• **THE RECORDS**:
----------------
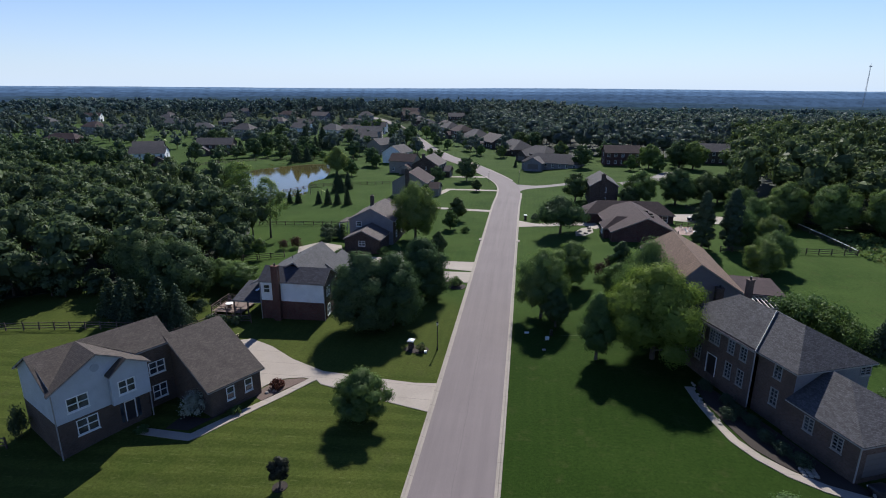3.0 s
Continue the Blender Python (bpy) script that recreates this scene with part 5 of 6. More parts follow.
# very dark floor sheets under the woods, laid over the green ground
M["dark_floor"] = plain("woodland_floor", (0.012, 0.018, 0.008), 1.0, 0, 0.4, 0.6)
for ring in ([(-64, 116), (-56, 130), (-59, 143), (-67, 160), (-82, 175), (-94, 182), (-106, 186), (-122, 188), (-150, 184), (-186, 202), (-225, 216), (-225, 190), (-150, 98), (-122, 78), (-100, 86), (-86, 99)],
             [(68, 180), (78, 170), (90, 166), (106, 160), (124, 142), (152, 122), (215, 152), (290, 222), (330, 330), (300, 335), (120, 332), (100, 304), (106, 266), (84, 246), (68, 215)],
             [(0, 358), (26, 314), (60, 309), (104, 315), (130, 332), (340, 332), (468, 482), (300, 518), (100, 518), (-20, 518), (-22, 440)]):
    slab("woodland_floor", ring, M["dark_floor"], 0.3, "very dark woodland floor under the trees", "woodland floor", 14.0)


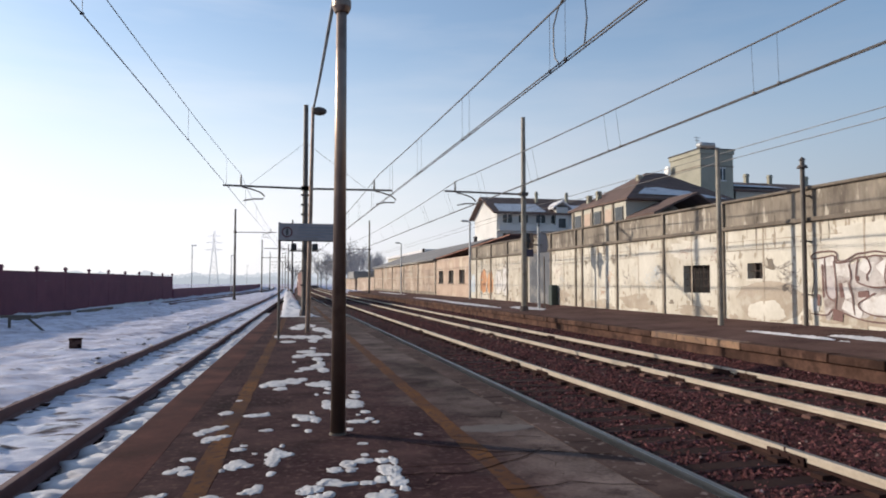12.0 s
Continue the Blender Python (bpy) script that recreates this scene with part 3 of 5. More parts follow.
----------------
• **TASK STATEMENT**: Reproduce the whole listing exactly, but not the images in it.

• **THE SOLUTION**:
3.0 s
Continue the Blender Python (bpy) script that recreates this scene with part 5 of 6. More parts follow.
# very dark floor sheets under the woods, laid over the green ground
M["dark_floor"] = plain("woodland_floor", (0.012, 0.018, 0.008), 1.0, 0, 0.4, 0.6)
for ring in ([(-64, 116), (-56, 130), (-59, 143), (-67, 160), (-82, 175), (-94, 182), (-106, 186), (-122, 188), (-150, 184), (-186, 202), (-225, 216), (-225, 190), (-150, 98), (-122, 78), (-100, 86), (-86, 99)],
             [(68, 180), (78, 170), (90, 166), (106, 160), (124, 142), (152, 122), (215, 152), (290, 222), (330, 330), (300, 335), (120, 332), (100, 304), (106, 266), (84, 246), (68, 215)],
             [(0, 358), (26, 314), (60, 309), (104, 315), (130, 332), (340, 332), (468, 482), (300, 518), (100, 518), (-20, 518), (-22, 440)]):
    slab("woodland_floor", ring, M["dark_floor"], 0.3, "very dark woodland floor under the trees", "woodland floor", 14.0)


12.0 s
Continue the Blender Python (bpy) script that recreates this scene with part 3 of 5. More parts follow.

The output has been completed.